What this task involves
Return, word for word, the lines from the line holding "for curve in" through the line holding "scene.view_settings.keyframe_insert(path, frame=frame(t))". Include both end lines and no others.

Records
——————
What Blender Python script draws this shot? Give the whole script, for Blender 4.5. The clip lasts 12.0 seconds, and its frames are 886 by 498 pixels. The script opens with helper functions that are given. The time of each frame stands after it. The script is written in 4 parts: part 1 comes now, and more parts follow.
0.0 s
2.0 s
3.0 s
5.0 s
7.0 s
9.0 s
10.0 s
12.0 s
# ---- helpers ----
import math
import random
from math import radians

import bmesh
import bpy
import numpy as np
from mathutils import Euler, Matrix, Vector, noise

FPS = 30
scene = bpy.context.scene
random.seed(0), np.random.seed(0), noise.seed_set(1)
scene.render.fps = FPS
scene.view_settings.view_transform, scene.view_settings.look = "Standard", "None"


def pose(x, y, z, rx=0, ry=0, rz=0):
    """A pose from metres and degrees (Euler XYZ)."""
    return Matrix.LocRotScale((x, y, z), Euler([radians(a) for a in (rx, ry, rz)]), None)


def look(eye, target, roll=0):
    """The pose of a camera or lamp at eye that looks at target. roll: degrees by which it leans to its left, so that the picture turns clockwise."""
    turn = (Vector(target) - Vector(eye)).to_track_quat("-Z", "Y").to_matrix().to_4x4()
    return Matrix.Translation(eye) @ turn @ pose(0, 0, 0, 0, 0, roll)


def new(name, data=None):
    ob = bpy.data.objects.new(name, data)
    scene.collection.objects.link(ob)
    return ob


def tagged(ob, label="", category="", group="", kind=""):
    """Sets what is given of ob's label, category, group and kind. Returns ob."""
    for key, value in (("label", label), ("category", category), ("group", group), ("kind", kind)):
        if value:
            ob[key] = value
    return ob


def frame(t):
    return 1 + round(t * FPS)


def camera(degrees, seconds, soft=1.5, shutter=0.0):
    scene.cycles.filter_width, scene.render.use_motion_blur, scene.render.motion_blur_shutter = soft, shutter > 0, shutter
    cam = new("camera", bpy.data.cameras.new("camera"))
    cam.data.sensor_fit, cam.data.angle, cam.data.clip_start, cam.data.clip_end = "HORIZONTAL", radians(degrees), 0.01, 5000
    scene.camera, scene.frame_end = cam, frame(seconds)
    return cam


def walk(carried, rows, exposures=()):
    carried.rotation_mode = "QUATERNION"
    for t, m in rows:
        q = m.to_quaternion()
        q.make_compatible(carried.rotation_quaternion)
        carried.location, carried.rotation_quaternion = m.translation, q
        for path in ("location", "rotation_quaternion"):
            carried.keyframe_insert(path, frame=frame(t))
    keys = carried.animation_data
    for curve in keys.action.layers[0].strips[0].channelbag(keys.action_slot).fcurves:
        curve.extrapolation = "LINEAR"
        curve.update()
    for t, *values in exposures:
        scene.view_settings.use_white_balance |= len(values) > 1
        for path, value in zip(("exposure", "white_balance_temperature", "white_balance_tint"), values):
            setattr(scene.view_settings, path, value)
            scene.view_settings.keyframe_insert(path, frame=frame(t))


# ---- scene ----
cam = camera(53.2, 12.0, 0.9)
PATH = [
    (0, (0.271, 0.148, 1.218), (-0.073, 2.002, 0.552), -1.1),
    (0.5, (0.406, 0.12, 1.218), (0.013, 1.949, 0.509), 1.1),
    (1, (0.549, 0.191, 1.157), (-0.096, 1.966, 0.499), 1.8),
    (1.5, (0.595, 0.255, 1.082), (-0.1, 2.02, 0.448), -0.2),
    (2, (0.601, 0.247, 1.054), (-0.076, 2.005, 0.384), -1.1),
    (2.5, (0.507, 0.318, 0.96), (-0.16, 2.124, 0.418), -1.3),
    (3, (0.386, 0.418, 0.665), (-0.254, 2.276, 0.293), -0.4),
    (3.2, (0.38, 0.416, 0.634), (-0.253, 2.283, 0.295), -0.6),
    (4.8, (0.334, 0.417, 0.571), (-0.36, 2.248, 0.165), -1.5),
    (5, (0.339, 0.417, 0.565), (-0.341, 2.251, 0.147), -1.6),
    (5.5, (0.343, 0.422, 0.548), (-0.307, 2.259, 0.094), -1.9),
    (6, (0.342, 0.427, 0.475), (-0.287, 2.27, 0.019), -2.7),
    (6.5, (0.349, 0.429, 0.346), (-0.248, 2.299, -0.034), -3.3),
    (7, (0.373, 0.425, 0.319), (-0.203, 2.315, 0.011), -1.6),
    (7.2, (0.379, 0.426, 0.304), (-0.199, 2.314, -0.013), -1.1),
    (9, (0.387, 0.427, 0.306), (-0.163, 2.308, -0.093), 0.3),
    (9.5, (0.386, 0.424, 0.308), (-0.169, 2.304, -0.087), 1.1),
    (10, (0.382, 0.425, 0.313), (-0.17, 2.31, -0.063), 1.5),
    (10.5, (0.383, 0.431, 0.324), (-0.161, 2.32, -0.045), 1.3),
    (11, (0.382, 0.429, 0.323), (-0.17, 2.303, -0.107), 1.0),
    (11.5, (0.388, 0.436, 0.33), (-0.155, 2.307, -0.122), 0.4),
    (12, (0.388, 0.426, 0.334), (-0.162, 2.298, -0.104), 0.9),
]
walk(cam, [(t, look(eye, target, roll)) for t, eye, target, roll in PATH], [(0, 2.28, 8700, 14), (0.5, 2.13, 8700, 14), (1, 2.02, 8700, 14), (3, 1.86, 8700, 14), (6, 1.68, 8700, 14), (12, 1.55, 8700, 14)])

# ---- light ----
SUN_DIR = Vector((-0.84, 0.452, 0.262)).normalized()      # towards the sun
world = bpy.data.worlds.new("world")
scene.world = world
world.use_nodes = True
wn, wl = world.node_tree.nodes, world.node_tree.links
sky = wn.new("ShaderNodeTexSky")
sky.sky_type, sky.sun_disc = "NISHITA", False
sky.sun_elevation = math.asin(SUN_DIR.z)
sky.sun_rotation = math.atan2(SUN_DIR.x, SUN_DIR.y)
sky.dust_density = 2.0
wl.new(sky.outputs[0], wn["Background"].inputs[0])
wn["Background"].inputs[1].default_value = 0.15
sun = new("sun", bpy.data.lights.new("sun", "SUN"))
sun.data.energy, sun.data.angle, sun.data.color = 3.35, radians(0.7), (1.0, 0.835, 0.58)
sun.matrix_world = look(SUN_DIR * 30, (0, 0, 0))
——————
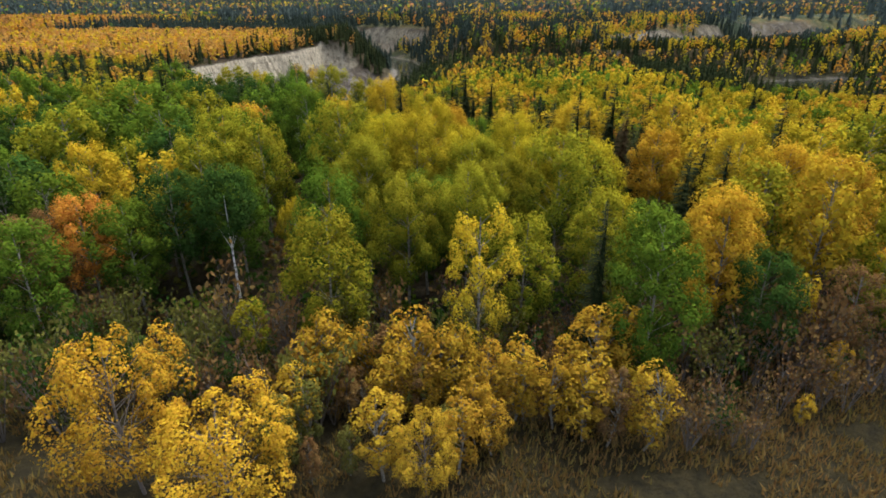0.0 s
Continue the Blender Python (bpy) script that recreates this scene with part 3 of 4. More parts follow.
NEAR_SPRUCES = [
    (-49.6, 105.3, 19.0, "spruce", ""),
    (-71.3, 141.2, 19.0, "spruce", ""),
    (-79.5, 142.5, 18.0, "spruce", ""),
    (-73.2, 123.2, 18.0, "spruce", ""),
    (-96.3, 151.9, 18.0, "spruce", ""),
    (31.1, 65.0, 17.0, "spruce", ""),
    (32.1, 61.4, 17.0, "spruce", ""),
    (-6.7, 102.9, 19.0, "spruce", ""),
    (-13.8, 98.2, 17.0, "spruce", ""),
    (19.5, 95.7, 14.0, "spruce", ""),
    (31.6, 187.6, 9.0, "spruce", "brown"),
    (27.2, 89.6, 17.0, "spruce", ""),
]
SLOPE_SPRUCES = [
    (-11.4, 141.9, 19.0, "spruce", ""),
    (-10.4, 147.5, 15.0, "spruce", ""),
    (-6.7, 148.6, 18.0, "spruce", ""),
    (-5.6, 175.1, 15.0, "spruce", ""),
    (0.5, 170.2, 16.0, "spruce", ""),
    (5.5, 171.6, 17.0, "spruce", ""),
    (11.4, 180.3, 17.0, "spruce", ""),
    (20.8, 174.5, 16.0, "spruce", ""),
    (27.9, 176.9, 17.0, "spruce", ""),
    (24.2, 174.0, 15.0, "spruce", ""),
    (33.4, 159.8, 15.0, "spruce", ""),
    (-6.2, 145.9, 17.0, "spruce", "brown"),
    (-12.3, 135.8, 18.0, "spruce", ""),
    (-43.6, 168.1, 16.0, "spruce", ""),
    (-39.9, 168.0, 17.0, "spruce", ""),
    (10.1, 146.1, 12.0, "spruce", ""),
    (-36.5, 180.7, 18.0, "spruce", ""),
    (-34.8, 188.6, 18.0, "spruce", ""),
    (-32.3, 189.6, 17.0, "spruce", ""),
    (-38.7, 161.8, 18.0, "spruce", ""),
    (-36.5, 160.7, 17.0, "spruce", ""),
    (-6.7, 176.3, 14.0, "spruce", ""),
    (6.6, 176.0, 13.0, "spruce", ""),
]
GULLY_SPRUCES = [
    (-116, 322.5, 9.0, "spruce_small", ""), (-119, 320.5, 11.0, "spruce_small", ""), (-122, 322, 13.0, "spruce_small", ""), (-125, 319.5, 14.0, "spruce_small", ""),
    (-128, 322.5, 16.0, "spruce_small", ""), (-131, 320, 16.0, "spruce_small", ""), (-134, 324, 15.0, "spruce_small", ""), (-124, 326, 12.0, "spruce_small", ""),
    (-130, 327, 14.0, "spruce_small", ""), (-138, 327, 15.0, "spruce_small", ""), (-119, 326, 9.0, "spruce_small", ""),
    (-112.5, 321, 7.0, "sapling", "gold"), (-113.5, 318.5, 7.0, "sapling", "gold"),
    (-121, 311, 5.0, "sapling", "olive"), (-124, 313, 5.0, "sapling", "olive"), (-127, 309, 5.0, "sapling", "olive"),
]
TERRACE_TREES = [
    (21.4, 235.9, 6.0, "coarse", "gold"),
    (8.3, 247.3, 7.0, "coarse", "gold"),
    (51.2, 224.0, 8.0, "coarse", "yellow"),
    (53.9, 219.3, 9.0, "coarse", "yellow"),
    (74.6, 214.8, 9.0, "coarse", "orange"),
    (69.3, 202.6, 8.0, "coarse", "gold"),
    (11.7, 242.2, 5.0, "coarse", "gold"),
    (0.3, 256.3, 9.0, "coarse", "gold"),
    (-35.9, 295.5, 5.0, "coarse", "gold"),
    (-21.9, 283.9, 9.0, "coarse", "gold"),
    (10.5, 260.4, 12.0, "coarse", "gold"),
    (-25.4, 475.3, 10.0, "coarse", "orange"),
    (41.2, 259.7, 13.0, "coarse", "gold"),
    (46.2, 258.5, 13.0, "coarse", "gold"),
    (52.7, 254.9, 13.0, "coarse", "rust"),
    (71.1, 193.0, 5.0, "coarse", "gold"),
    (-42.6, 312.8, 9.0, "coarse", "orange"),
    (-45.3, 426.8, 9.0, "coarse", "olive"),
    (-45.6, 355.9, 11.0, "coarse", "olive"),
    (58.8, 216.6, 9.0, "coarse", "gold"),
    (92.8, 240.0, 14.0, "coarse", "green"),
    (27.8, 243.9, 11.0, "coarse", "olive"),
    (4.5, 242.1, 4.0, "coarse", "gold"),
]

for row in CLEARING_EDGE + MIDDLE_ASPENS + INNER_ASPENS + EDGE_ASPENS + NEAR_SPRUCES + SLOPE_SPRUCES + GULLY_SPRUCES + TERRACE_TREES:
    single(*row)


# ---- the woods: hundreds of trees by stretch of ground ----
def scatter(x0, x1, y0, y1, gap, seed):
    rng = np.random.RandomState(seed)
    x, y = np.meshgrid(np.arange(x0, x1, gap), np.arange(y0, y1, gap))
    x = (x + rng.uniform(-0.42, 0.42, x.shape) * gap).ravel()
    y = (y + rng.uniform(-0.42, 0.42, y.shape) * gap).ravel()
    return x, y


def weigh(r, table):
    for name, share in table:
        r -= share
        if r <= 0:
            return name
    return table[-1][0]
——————
Problem solution
    for curve in keys.action.layers[0].strips[0].channelbag(keys.action_slot).fcurves:
        curve.extrapolation = "LINEAR"
        curve.update()
    for t, *values in exposures:
        scene.view_settings.use_white_balance |= len(values) > 1
        for path, value in zip(("exposure", "white_balance_temperature", "white_balance_tint"), values):
            setattr(scene.view_settings, path, value)
            scene.view_settings.keyframe_insert(path, frame=frame(t))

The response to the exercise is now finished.